» **DATA EXTRACT**:
-*-*-
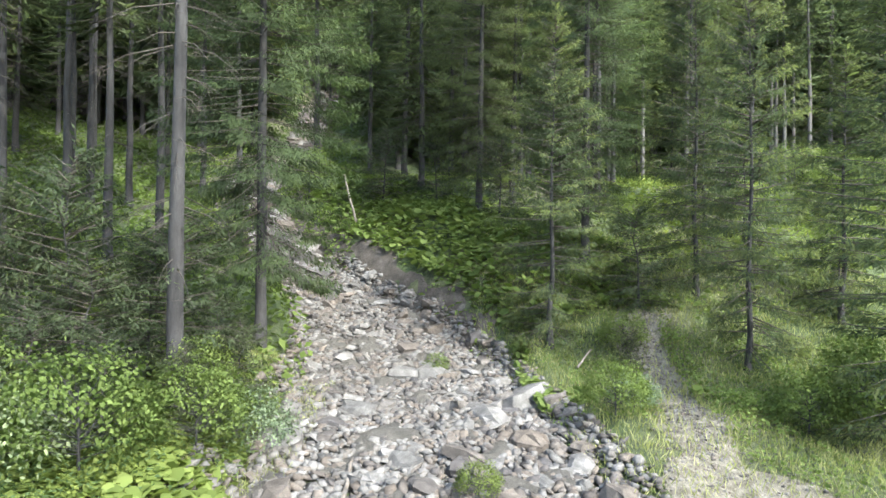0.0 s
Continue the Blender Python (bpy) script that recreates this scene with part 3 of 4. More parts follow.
broad_a = Kind("broadleaf_tree", broadleaf(31, 12, 4.2, 40, 50, 0.36, LEAF), "round bright green broadleaf tree among the spruces", "tree", "broadleaf trees", 12)
broad_b = Kind("broadleaf_tree", broadleaf(32, 10, 3.8, 40, 34, 0.42, LEAF), "round green broadleaf tree below the cliff", "tree", "broadleaf trees", 10)
broad_c = Kind("broadleaf_tree", broadleaf(37, 11, 4.0, 42, 52, 0.34, LEAF_FRESH), "bright green broadleaf tree at the foot of the cliff", "tree", "broadleaf trees", 11)
broad_d = Kind("broadleaf_tree", broadleaf(38, 20, 4.2, 80, 80, 0.27, LEAF_FRESH, 0.3), "large bright green broadleaf tree on the sunny spur", "tree", "broadleaf trees", 20)
willow = Kind("broadleaf_tree", broadleaf(33, 13, 2.3, 60, 60, 0.28, LEAF_PALE), "pale silvery green willow beside the stream", "tree", "broadleaf trees", 13)
shrub_a = Kind("shrub", broadleaf(34, 2.4, 1.3, 60, 60, 0.1, LEAF_BRIGHT, 0.035, 0.1), "leafy green shrub on the stream bank", "shrub", "shrubs", 2.4)
shrub_b = Kind("shrub", broadleaf(35, 1.7, 1.2, 55, 60, 0.09, LEAF_PALE, 0.03, 0.05), "low pale green willow shrub", "shrub", "shrubs", 1.7)
shrub_c = Kind("shrub", broadleaf(36, 4.0, 1.9, 60, 70, 0.13, LEAF_BRIGHT, 0.05, 0.1), "tall light green shrub at the forest edge", "shrub", "shrubs", 4)

taken = []


def put(kind, x, y, top=None, turn=None, wide=1.0, label=""):
    """Plants a tree; top: the height of its tip above the sea level of this place."""
    k = 1.0 if top is None else (top - land_at(x, y)) / kind.height
    s = wide * (k if k < 1 else 1.0)
    taken.append((x, y))
    return kind.plant(pose(x, y, land_at(x, y), 0, 0, RNG.uniform(0, 360) if turn is None else turn) @ Matrix.Diagonal((s, s, k, 1)), label)


# trees that stand alone or near the stream
put(near_a, -4.95, 12.8, 23.5)
put(near_b, -4.3, 16.6, 21.5, wide=1.0)
put(young, 3.7, 18.3, 11.3)
put(young, 8.7, 20.0, 14.0, label="slim young spruce at the edge of the meadow")
put(young, 8.8, 16.9, 12.4, label="young spruce beside the trodden path")
put(near_b, 5.4, 21.3, 22.0)
put(near_b, 2.3, 27.0, 25.0, wide=0.95)
put(edge_kinds[0], -0.2, 33, 28.0)
put(edge_kinds[1], -3.2, 37, 27.0)
put(edge_kinds[0], 4.0, 28.5, 24.2)
put(edge_kinds[1], 10.5, 35, 28.0)
put(pole_b, 7.4, 26.5, 25.0)
for x, y, top in ((19.9, 47.5, 33.3), (21.4, 46.0, 33.0), (25.5, 48.5, 31.0), (26.8, 47.5, 30.5), (26.6, 46.0, 29.0), (27.1, 43.7, 30.0), (31.0, 47.4, 31.5),
                  (16.0, 46.0, 31.0), (34.0, 52.0, 33.0), (29.5, 53.0, 33.0), (23.5, 53.0, 34.0), (36.0, 60.7, 36.0)):
    put(pole_c, x, y, top)
for x, y, top in ((17.5, 99, 49), (19.8, 98.2, 50), (22.2, 99.5, 48), (25.0, 98.5, 47), (20.8, 102, 51), (23.6, 102.5, 50)):
    put(pole_c, x, y, top)
for x, y, top in ((-10.4, 21.3, 24), (-10.6, 15.6, 24), (-12.2, 18.5, 26), (-14.5, 26, 27), (-14.8, 28.5, 28), (-13.6, 29.5, 27), (-9.8, 24, 25), (-11.5, 33, 28), (-17, 31, 29), (-18, 24, 27), (-8.3, 28.8, 25)):
    put(pole_a if x < -12 else pole_b, x, y, top)
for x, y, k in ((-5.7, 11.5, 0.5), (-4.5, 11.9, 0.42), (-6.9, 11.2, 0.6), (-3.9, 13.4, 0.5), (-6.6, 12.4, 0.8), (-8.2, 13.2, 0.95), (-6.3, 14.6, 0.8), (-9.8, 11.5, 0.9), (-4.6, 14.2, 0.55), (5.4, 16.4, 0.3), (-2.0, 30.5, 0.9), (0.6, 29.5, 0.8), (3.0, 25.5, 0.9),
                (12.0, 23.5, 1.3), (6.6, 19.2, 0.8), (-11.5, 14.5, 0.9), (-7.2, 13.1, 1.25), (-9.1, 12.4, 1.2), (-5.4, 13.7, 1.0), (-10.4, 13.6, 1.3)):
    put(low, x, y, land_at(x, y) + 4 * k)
put(young, 9.7, 12.2, 10.5, wide=1.35, label="broad young spruce overhanging the path")
put(young, 12.8, 19.0, 10.5, wide=1.1, label="young spruce at the edge of the meadow")
for x, y, top in ((18.0, 53, 22), (22.0, 56, 24), (25.2, 54.5, 21.5), (31.5, 55, 23), (38.0, 53, 21)):
    put(young, x, y, top, wide=1.2, label="young spruce in the shade behind bare trunks")
put(young, 11.5, 25.5, 13.0)
put(young, 13.5, 28.5, 14.5)
# tall spruces that stand before the cliff
for x, y, top in ((17.1, 134.5, 84.6), (22.4, 134.5, 82.6), (25.8, 134, 79.2), (9.0, 133, 94), (5.5, 132, 91), (12.5, 133.5, 89), (3.2, 134, 90), (7.2, 134.8, 93), (0.2, 133.5, 88), (11.0, 134.8, 90), (-4.5, 132, 84), (2.0, 132, 84), (-1.5, 131, 82), (15.0, 132, 80),
                  (-22, 130, 86), (-17, 130, 85), (-25, 129.5, 83), (-13.5, 131, 85), (-28, 129, 80), (7.5, 129, 82), (39.0, 134.5, 84), (47, 135, 86)):
    put(last_kinds[len(taken) % 3], x, y, top, wide=1.12)
for x, y, top in ((28, 126, 63), (20, 127, 65), (24, 129, 66), (37, 127, 67), (41, 130, 70), (50, 133, 75), (45, 128, 68), (-7.5, 127, 72), (-13, 127, 72), (-18, 126, 69.5), (-39, 128, 70), (-35, 126, 67),
                  (-58, 121, 70), (-55, 124, 72), (-61, 119, 69), (-53, 119, 67), (33, 125, 63), (12, 124, 63), (-50, 123, 70)):
    put(broad_c, x, y, top, wide=1.1)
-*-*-
» **SET TASK**: Set every line down exactly as written, leaving each picture out.

» **TASK ANSWER**:
0.0 s
Continue the Blender Python (bpy) script that recreates this scene with part 3 of 4. More parts follow.
broad_a = Kind("broadleaf_tree", broadleaf(31, 12, 4.2, 40, 50, 0.36, LEAF), "round bright green broadleaf tree among the spruces", "tree", "broadleaf trees", 12)
broad_b = Kind("broadleaf_tree", broadleaf(32, 10, 3.8, 40, 34, 0.42, LEAF), "round green broadleaf tree below the cliff", "tree", "broadleaf trees", 10)
broad_c = Kind("broadleaf_tree", broadleaf(37, 11, 4.0, 42, 52, 0.34, LEAF_FRESH), "bright green broadleaf tree at the foot of the cliff", "tree", "broadleaf trees", 11)
broad_d = Kind("broadleaf_tree", broadleaf(38, 20, 4.2, 80, 80, 0.27, LEAF_FRESH, 0.3), "large bright green broadleaf tree on the sunny spur", "tree", "broadleaf trees", 20)
willow = Kind("broadleaf_tree", broadleaf(33, 13, 2.3, 60, 60, 0.28, LEAF_PALE), "pale silvery green willow beside the stream", "tree", "broadleaf trees", 13)
shrub_a = Kind("shrub", broadleaf(34, 2.4, 1.3, 60, 60, 0.1, LEAF_BRIGHT, 0.035, 0.1), "leafy green shrub on the stream bank", "shrub", "shrubs", 2.4)
shrub_b = Kind("shrub", broadleaf(35, 1.7, 1.2, 55, 60, 0.09, LEAF_PALE, 0.03, 0.05), "low pale green willow shrub", "shrub", "shrubs", 1.7)
shrub_c = Kind("shrub", broadleaf(36, 4.0, 1.9, 60, 70, 0.13, LEAF_BRIGHT, 0.05, 0.1), "tall light green shrub at the forest edge", "shrub", "shrubs", 4)

taken = []


def put(kind, x, y, top=None, turn=None, wide=1.0, label=""):
    """Plants a tree; top: the height of its tip above the sea level of this place."""
    k = 1.0 if top is None else (top - land_at(x, y)) / kind.height
    s = wide * (k if k < 1 else 1.0)
    taken.append((x, y))
    return kind.plant(pose(x, y, land_at(x, y), 0, 0, RNG.uniform(0, 360) if turn is None else turn) @ Matrix.Diagonal((s, s, k, 1)), label)


# trees that stand alone or near the stream
put(near_a, -4.95, 12.8, 23.5)
put(near_b, -4.3, 16.6, 21.5, wide=1.0)
put(young, 3.7, 18.3, 11.3)
put(young, 8.7, 20.0, 14.0, label="slim young spruce at the edge of the meadow")
put(young, 8.8, 16.9, 12.4, label="young spruce beside the trodden path")
put(near_b, 5.4, 21.3, 22.0)
put(near_b, 2.3, 27.0, 25.0, wide=0.95)
put(edge_kinds[0], -0.2, 33, 28.0)
put(edge_kinds[1], -3.2, 37, 27.0)
put(edge_kinds[0], 4.0, 28.5, 24.2)
put(edge_kinds[1], 10.5, 35, 28.0)
put(pole_b, 7.4, 26.5, 25.0)
for x, y, top in ((19.9, 47.5, 33.3), (21.4, 46.0, 33.0), (25.5, 48.5, 31.0), (26.8, 47.5, 30.5), (26.6, 46.0, 29.0), (27.1, 43.7, 30.0), (31.0, 47.4, 31.5),
                  (16.0, 46.0, 31.0), (34.0, 52.0, 33.0), (29.5, 53.0, 33.0), (23.5, 53.0, 34.0), (36.0, 60.7, 36.0)):
    put(pole_c, x, y, top)
for x, y, top in ((17.5, 99, 49), (19.8, 98.2, 50), (22.2, 99.5, 48), (25.0, 98.5, 47), (20.8, 102, 51), (23.6, 102.5, 50)):
    put(pole_c, x, y, top)
for x, y, top in ((-10.4, 21.3, 24), (-10.6, 15.6, 24), (-12.2, 18.5, 26), (-14.5, 26, 27), (-14.8, 28.5, 28), (-13.6, 29.5, 27), (-9.8, 24, 25), (-11.5, 33, 28), (-17, 31, 29), (-18, 24, 27), (-8.3, 28.8, 25)):
    put(pole_a if x < -12 else pole_b, x, y, top)
for x, y, k in ((-5.7, 11.5, 0.5), (-4.5, 11.9, 0.42), (-6.9, 11.2, 0.6), (-3.9, 13.4, 0.5), (-6.6, 12.4, 0.8), (-8.2, 13.2, 0.95), (-6.3, 14.6, 0.8), (-9.8, 11.5, 0.9), (-4.6, 14.2, 0.55), (5.4, 16.4, 0.3), (-2.0, 30.5, 0.9), (0.6, 29.5, 0.8), (3.0, 25.5, 0.9),
                (12.0, 23.5, 1.3), (6.6, 19.2, 0.8), (-11.5, 14.5, 0.9), (-7.2, 13.1, 1.25), (-9.1, 12.4, 1.2), (-5.4, 13.7, 1.0), (-10.4, 13.6, 1.3)):
    put(low, x, y, land_at(x, y) + 4 * k)
put(young, 9.7, 12.2, 10.5, wide=1.35, label="broad young spruce overhanging the path")
put(young, 12.8, 19.0, 10.5, wide=1.1, label="young spruce at the edge of the meadow")
for x, y, top in ((18.0, 53, 22), (22.0, 56, 24), (25.2, 54.5, 21.5), (31.5, 55, 23), (38.0, 53, 21)):
    put(young, x, y, top, wide=1.2, label="young spruce in the shade behind bare trunks")
put(young, 11.5, 25.5, 13.0)
put(young, 13.5, 28.5, 14.5)
# tall spruces that stand before the cliff
for x, y, top in ((17.1, 134.5, 84.6), (22.4, 134.5, 82.6), (25.8, 134, 79.2), (9.0, 133, 94), (5.5, 132, 91), (12.5, 133.5, 89), (3.2, 134, 90), (7.2, 134.8, 93), (0.2, 133.5, 88), (11.0, 134.8, 90), (-4.5, 132, 84), (2.0, 132, 84), (-1.5, 131, 82), (15.0, 132, 80),
                  (-22, 130, 86), (-17, 130, 85), (-25, 129.5, 83), (-13.5, 131, 85), (-28, 129, 80), (7.5, 129, 82), (39.0, 134.5, 84), (47, 135, 86)):
    put(last_kinds[len(taken) % 3], x, y, top, wide=1.12)
for x, y, top in ((28, 126, 63), (20, 127, 65), (24, 129, 66), (37, 127, 67), (41, 130, 70), (50, 133, 75), (45, 128, 68), (-7.5, 127, 72), (-13, 127, 72), (-18, 126, 69.5), (-39, 128, 70), (-35, 126, 67),
                  (-58, 121, 70), (-55, 124, 72), (-61, 119, 69), (-53, 119, 67), (33, 125, 63), (12, 124, 63), (-50, 123, 70)):
    put(broad_c, x, y, top, wide=1.1)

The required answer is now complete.